In the bigger scheme of things, on a planet of rising sea-levels and economic disasters, arguing about climbing ethics is not that important; but Bullock’s article is not just about simple climbing ethics – we privileged, British climbers have a responsibility to think and argue carefully about our impact on other countries’ cultures and environments. ‘Mountains For Sale’ is a wake-up call; it is time to pay more attention. Lets have some intelligent debate!

Dismayed, from Leicester!
[Mark Goodwin]
Anonymous User
22/11/2012
Thoroughly enjoyed the article. Thought provoking. Reminded me of the quote: "Take only photographs. Leave only footprints"
What I'm not clear on in my own head is: Where's the line? (actually, more accurately where is my ethical line?)
- 4000m? 5000? 6000?
-Solo?
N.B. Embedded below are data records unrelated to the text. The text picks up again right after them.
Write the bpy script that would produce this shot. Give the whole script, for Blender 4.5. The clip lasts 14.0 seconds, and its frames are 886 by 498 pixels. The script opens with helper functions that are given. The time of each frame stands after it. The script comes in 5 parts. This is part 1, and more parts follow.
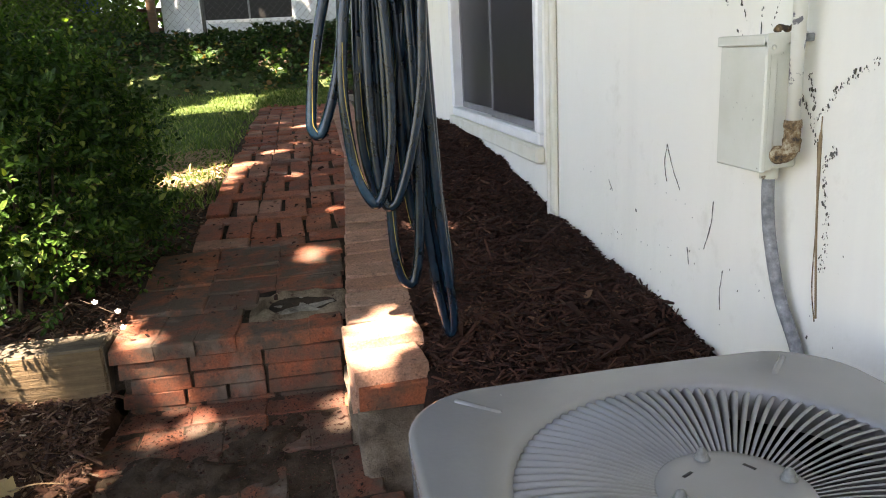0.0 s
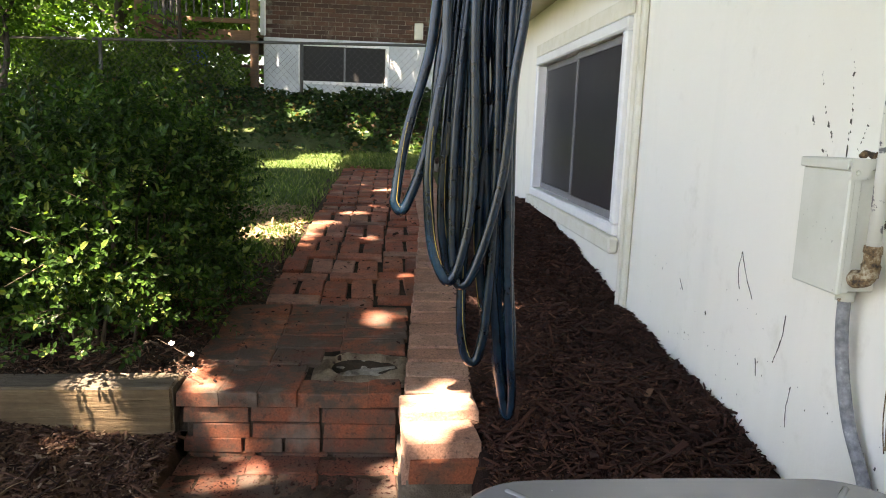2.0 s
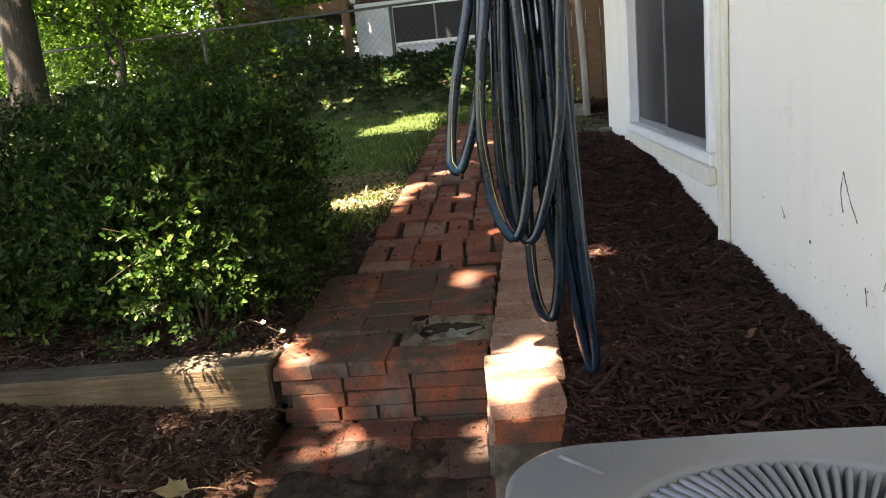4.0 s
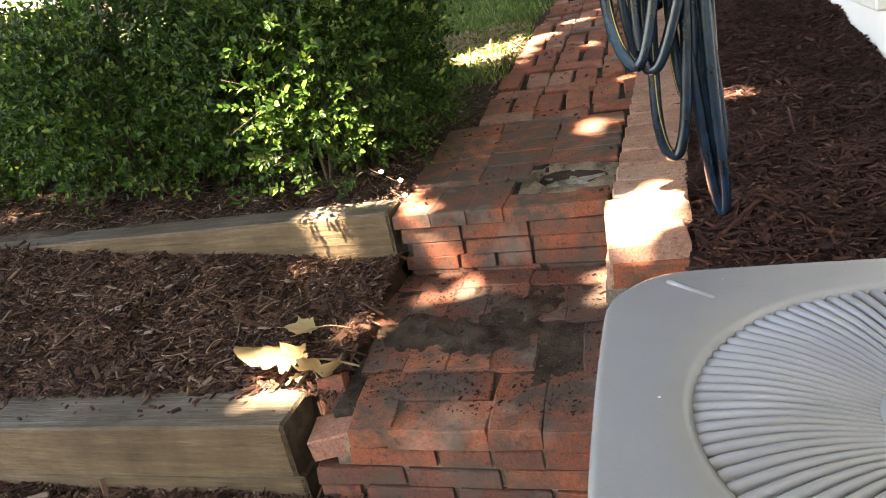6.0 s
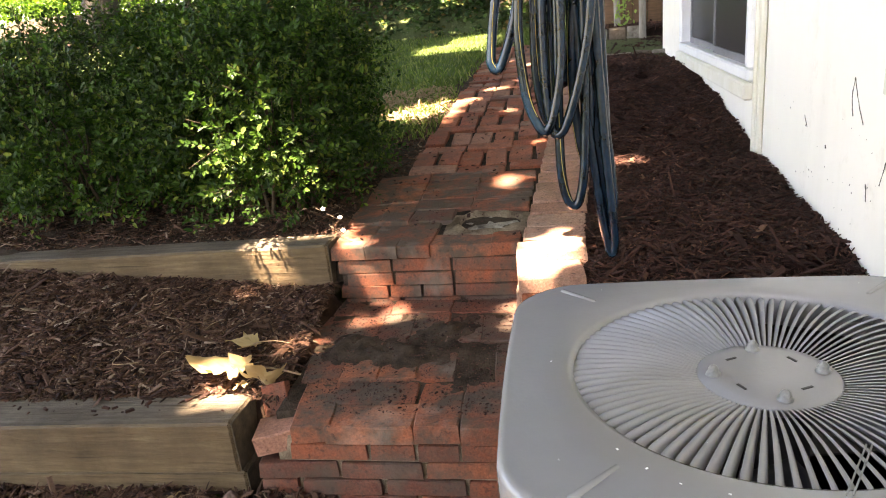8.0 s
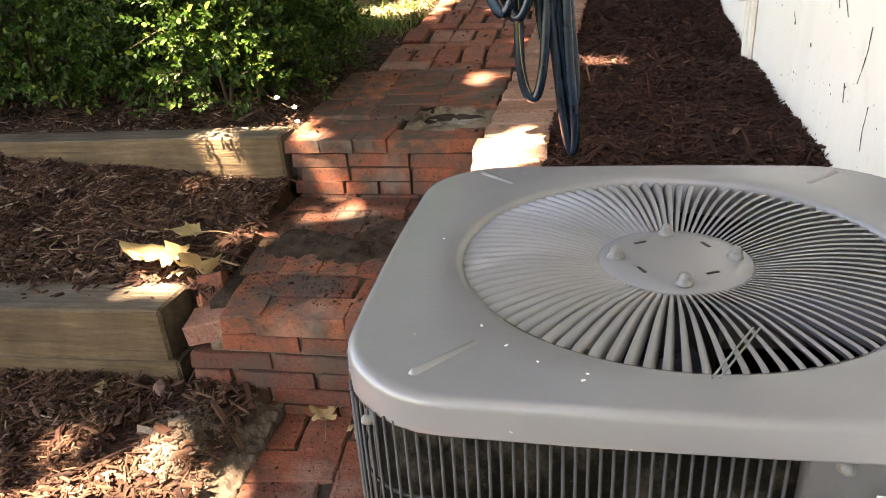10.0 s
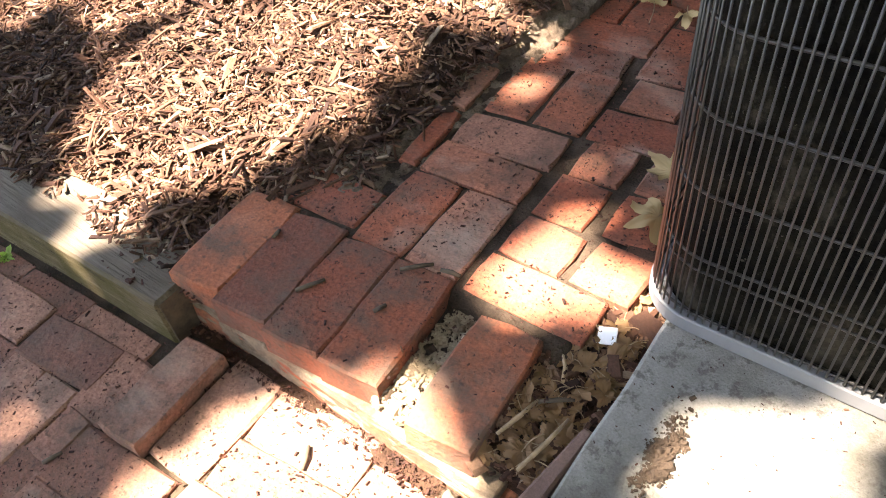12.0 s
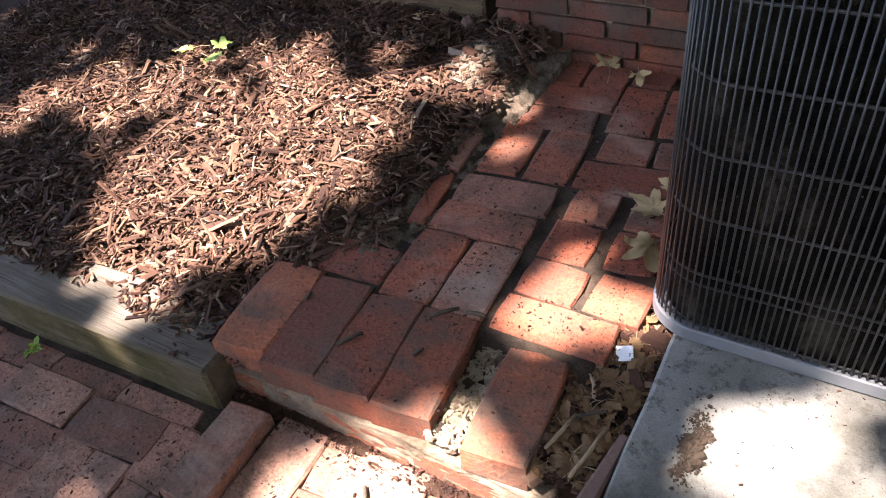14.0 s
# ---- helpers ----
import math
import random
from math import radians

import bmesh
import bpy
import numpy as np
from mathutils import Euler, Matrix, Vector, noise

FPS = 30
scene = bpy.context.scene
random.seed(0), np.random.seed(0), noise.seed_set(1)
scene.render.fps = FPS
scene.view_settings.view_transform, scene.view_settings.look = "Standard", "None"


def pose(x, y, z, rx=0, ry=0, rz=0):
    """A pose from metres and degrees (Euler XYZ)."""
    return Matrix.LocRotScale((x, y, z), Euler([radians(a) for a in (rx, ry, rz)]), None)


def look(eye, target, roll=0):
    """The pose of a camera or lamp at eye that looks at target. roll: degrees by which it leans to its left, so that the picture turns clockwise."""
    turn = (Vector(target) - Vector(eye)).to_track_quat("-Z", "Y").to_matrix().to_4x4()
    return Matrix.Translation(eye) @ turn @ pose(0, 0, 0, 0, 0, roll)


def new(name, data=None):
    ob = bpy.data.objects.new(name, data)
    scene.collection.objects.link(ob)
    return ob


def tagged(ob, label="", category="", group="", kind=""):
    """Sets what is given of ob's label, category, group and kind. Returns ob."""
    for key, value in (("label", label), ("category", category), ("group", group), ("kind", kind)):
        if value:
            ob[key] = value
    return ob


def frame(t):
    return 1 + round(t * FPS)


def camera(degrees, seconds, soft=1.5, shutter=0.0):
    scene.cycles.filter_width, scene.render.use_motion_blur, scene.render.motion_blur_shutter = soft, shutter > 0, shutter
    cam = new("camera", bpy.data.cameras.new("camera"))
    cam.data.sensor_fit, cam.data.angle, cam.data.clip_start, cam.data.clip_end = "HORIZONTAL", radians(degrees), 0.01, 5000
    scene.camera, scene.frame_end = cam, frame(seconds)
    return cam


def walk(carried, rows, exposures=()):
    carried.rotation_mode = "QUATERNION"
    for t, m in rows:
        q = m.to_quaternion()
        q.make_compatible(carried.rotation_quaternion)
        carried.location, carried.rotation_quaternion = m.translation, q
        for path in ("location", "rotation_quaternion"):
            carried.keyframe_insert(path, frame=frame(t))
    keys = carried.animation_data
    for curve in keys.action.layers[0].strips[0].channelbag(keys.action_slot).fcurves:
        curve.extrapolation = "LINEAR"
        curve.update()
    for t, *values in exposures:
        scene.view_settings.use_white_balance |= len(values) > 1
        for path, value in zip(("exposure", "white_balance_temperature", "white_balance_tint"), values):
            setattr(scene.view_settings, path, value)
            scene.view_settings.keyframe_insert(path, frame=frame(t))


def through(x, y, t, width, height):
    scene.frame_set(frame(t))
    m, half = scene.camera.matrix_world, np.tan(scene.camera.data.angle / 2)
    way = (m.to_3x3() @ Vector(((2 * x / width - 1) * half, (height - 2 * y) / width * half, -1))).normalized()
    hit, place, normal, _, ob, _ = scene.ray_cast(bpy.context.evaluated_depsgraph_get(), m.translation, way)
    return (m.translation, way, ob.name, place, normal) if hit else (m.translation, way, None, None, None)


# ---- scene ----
cam = camera(62.4, 14.0, soft=1.0)
PATH = [
    (0, (0.019, 0.085, 1.316), (0.328, 1.993, 0.801), -3.1),
    (0.5, (0.004, 0.075, 1.331), (0.255, 2.018, 0.927), -1.0),
    (1, (-0.007, 0.065, 1.348), (0.168, 2.029, 1.015), 0.8),
    (1.5, (-0.001, 0.057, 1.354), (0.149, 2.024, 1.027), 1.8),
    (2, (0.003, 0.048, 1.354), (0.143, 2.015, 1.022), 2.1),
    (2.5, (0.006, 0.031, 1.359), (0.149, 2.0, 1.035), 2.1),
    (3, (0.01, 0.035, 1.361), (0.057, 2.008, 1.037), 1.4),
    (3.2, (0.03, 0.049, 1.367), (-0.019, 2.019, 1.027), -0.2),
    (5.3, (0.24, 0.131, 1.354), (0.004, 2.031, 0.774), -9.4),
    (5.5, (0.228, 0.138, 1.355), (-0.04, 2.039, 0.793), -10.0),
    (6, (0.184, 0.13, 1.271), (-0.406, 1.897, 0.541), -10.5),
    (6.5, (0.173, 0.106, 1.277), (-0.403, 1.874, 0.54), -10.0),
    (7, (0.203, -0.013, 1.293), (-0.205, 1.808, 0.575), -9.2),
    (7.5, (0.201, -0.129, 1.308), (-0.143, 1.728, 0.651), -7.2),
    (7.7, (0.198, -0.163, 1.315), (-0.142, 1.709, 0.698), -6.3),
    (9.8, (0.3349, -0.0846, 1.2212), (-0.0209, 1.5652, 0.5387), -3.6),
    (10, (0.3412, -0.0701, 1.2039), (-0.0018, 1.5543, 0.4568), -3.7),
    (10.5, (0.3412, -0.0919, 1.1375), (-0.1702, 1.3896, 0.2129), -4.1),
    (11, (0.3522, -0.1310, 1.0847), (-0.2402, 1.2103, 0.0064), -4.1),
    (11.3, (0.3631, -0.1674, 1.0456), (-0.3067, 1.0547, -0.1247), -3.7),
    (11.5, (0.3676, -0.1902, 1.0156), (-0.3558, 0.9246, -0.2275), -4.4),
    (12, (0.3713, -0.2275, 0.9955), (-0.4859, 0.7043, -0.3112), -7.2),
    (12.5, (0.3722, -0.3203, 1.0119), (-0.5169, 0.5414, -0.3221), -8.6),
    (13, (0.3331, -0.4623, 1.0292), (-0.4386, 0.5351, -0.2830), -3.6),
    (13.5, (0.3130, -0.4932, 1.0574), (-0.4286, 0.5524, -0.2348), -4.8),
    (14, (0.3331, -0.4004, 1.0720), (-0.4641, 0.7180, -0.1219), -7.8),
]
EXPOSURES = [(0, 3.65, 8000, 20), (2.0, 3.65, 8000, 20), (3.2, 3.47, 8000, 20), (5.3, 4.1, 8200, 19), (6.5, 4.78, 8600, 23), (7.7, 4.45, 8700, 24), (10.0, 4.35, 9000, 24), (10.6, 4.55, 8900, 23), (11.0, 4.9, 8600, 22), (11.5, 5.0, 8100, 20), (12.2, 3.75, 7400, 19), (12.8, 3.1, 6700, 20), (13.5, 3.15, 6400, 21), (14, 3.4, 6600, 23)]
walk(cam, [(t, look(eye, target, roll)) for t, eye, target, roll in PATH], EXPOSURES)


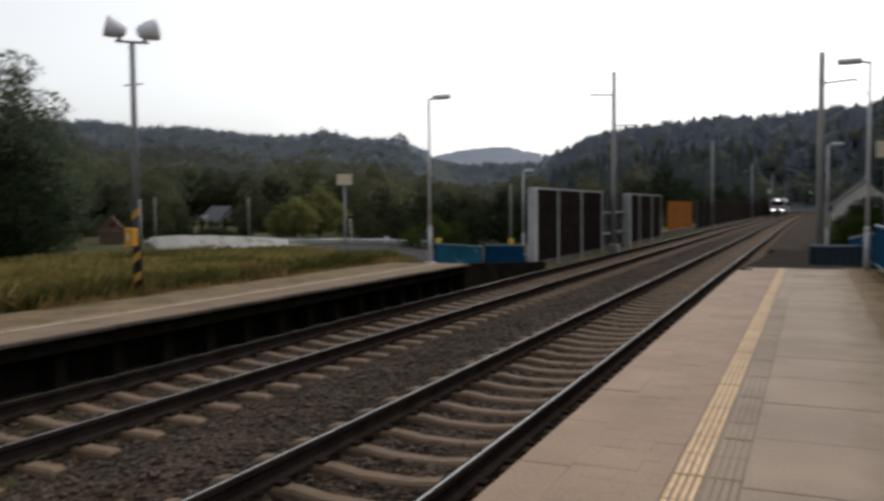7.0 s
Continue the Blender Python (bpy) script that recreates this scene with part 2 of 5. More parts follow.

Trad? Sport? worse still Via ferrata? - I'm more a trad climber, but I enjoy sport and always appreciate a bolt when I get to it. I even enjoy Via Ferratas - and what involves more fixed rope and ladders than those?
- Learn from experience?, relatives? Friends? Commercial providers? - Mostly I've been lucky enough to learn from friends, relatives and personal experience, but I've been on commercial courses and guided hollidays in order to learn, rather than trying to work it all out for myself as I go along.


So where is the ethical line?
Anonymous User
19/11/2013
This is as clairvoyant an article can be. Chapeau to Nick Bullock for the well put word. If this was spread in more main stream channels it would do much good.

I'd be interested in Bullocks thoughts on the spectacle on Nuptse this past spring.